Phil Donahue is pictured during a 2014 visit to the Chautauqua Inn and Suites to raise money for youth programs at the Robert H. Jackson Center. Donahue had visited the area several times, including at least two visits for Jackson Center events. P-J file photo

Donahue’s 2006 appearance came 10 years after he ended his nationally syndicated and groundbreaking television show. The entertainer’s 2014 appearance had a different tone, with Donahue and his wife, actress Marlo Thomas, attending a fundraiser for the Jackson Center to benefit the center’s youth education initiatives and focusing on the

broader scope of his life and career as opposed to any one specific facet.

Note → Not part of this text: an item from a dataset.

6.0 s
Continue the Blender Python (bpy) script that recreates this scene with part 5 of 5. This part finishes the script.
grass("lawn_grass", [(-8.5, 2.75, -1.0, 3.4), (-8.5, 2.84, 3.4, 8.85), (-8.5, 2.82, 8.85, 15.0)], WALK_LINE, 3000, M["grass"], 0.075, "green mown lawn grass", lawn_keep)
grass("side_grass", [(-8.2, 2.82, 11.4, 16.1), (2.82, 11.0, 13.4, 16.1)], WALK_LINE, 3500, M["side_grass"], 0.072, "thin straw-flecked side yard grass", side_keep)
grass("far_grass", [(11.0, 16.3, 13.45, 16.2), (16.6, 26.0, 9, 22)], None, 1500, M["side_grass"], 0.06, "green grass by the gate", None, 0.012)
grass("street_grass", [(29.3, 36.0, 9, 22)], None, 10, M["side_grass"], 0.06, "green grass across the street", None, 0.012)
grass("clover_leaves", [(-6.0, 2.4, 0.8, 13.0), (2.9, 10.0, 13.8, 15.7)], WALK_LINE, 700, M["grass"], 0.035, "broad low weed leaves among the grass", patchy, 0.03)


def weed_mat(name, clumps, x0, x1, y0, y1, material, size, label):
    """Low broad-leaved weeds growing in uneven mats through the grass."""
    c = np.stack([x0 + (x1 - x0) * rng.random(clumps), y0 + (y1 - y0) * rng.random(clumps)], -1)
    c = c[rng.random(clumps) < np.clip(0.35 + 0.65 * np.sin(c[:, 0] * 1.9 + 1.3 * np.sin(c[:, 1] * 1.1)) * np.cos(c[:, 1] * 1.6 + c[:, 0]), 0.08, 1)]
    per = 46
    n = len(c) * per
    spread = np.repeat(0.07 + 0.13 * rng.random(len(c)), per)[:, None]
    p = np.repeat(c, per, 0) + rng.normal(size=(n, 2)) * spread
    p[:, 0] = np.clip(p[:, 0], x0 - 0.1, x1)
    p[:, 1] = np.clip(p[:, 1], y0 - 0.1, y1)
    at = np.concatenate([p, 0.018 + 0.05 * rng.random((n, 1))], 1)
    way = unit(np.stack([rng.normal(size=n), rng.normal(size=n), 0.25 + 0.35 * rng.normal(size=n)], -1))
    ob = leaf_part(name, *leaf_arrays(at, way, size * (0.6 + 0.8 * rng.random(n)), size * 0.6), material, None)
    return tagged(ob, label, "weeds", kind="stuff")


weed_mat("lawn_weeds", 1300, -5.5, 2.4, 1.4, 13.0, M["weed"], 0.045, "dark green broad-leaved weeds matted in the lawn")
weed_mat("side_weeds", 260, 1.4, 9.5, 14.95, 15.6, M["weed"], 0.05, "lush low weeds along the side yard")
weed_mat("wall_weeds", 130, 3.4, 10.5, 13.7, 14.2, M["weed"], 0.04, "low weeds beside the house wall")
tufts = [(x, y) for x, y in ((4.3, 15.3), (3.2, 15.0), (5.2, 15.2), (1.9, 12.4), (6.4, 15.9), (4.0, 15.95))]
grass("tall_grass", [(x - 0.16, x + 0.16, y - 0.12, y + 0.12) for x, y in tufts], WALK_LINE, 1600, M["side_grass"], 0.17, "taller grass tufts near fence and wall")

“This is Phil Donahue on Phil Donahue; a retrospective of his life,” Peterson said.

Also mentioned was Donahue’s awareness of and connection to Chautauqua Institution, a venue at which he was most recently seen administering a lecture in 2010.

“This is a thinking community,” Donahue said. “Chautauqua is my kind of place, and I’d be nowhere without people like those at Chautauqua.”

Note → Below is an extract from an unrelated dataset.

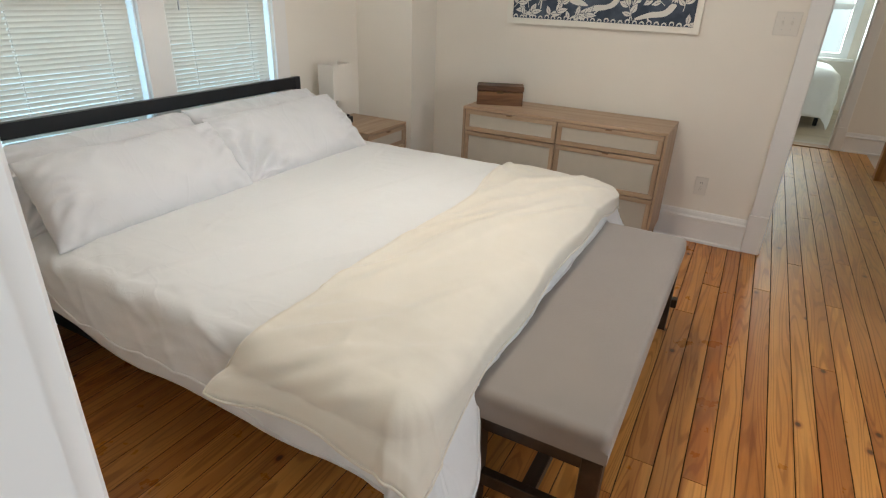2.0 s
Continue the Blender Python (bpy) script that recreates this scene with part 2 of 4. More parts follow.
def glass_material():
    m, nt, b = material("window_glass", 0.02, 0.0, (0.95, 0.98, 0.97))
    b.inputs["Transmission Weight"].default_value = 1.0
    b.inputs["IOR"].default_value = 1.02
    return m


M_GLASS = glass_material()


def bin_material():
    m, nt, b = material("translucent_plastic", 0.25, 0.0, (0.74, 0.74, 0.84))
    b.inputs["Transmission Weight"].default_value = 0.12
    b.inputs["IOR"].default_value = 1.2
    return m


M_BIN = bin_material()


def opal_material():
    m, nt, b = material("lit_opal_glass", 0.3, 0.0, (0.95, 0.9, 0.78))
    b.inputs["Emission Color"].default_value = (1.0, 0.80, 0.44, 1)
    b.inputs["Emission Strength"].default_value = 1.35
    return m


M_OPAL = opal_material()


def bulb_material():
    m, nt, b = material("lit_bulb", 0.3, 0.0, (1, 1, 1))
    b.inputs["Emission Color"].default_value = (1.0, 0.88, 0.66, 1)
    b.inputs["Emission Strength"].default_value = 14.0
    return m


M_BULB = bulb_material()


def sky_card_material():
    m, nt, b = material("bright_daylight_backdrop", 1.0)
    p = position(nt, (1, 1, 0.6))
    c = ramp(nt, noise_out(nt, p, 1.1, 2.0), (0.3, (0.66, 0.92, 0.92)), (0.7, (0.9, 1, 1)))
    nt.links.new(c, b.inputs["Emission Color"])
    b.inputs["Emission Strength"].default_value = 1.15
    b.inputs["Base Color"].default_value = (0, 0, 0, 1)
    return m


M_SKYCARD = sky_card_material()


# ---------------------------------------------------------------- mesh helpers
def link_mesh(name, bm, mat, parent=None, label="", smooth=False):
    me = bpy.data.meshes.new(name)
    bm.normal_update()
    bm.to_mesh(me)
    bm.free()
    if mat:
        me.materials.append(mat)
    if smooth:
        for p in me.polygons:
            p.use_smooth = True
    ob = new(name, me)
    if parent:
        ob.parent = parent
    if label:
        ob["label"] = label
    return ob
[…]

His cultural influence — especially with the women who tended to watch television during the day in his era — finally led to a flock of cultural imitators in the 1980. By the time “Donahue” went off the air in 1996 after 29 years, nearly 7,000 episodes and 20 Emmy Awards, the daytime television landscape was littered with lookalikes.

Both before-and-after Oprah, the prematurely gray and always animated Donahue wielded enormous clout, making daytime at once more serious, more newsy and more salacious as he emerged in the late 1960s amid a sea of game shows, soap operas, and more frivolous talk shows. He demonstrated that daytime viewers, long before cable news, cared about world leaders, cultural figures and the debates of the day. He gave many Americans their first real exposure to issues like sexual harassment and abuse, gay marriage and AIDS.

When asked by Peterson whether wrapping up the “The Donahue Show” after nearly three decades was difficult to handle, Donahue replied that the show’s conclusion was bittersweet.

“I have to say there was relief,” he said. “I would put on a shirt and tie and go out there every day, and eventually it got to the point where I thought, ‘Alright, they’ve heard you speak. Enough is enough.’ But it was a tremendous ride, and I would wish it on everyone I love.”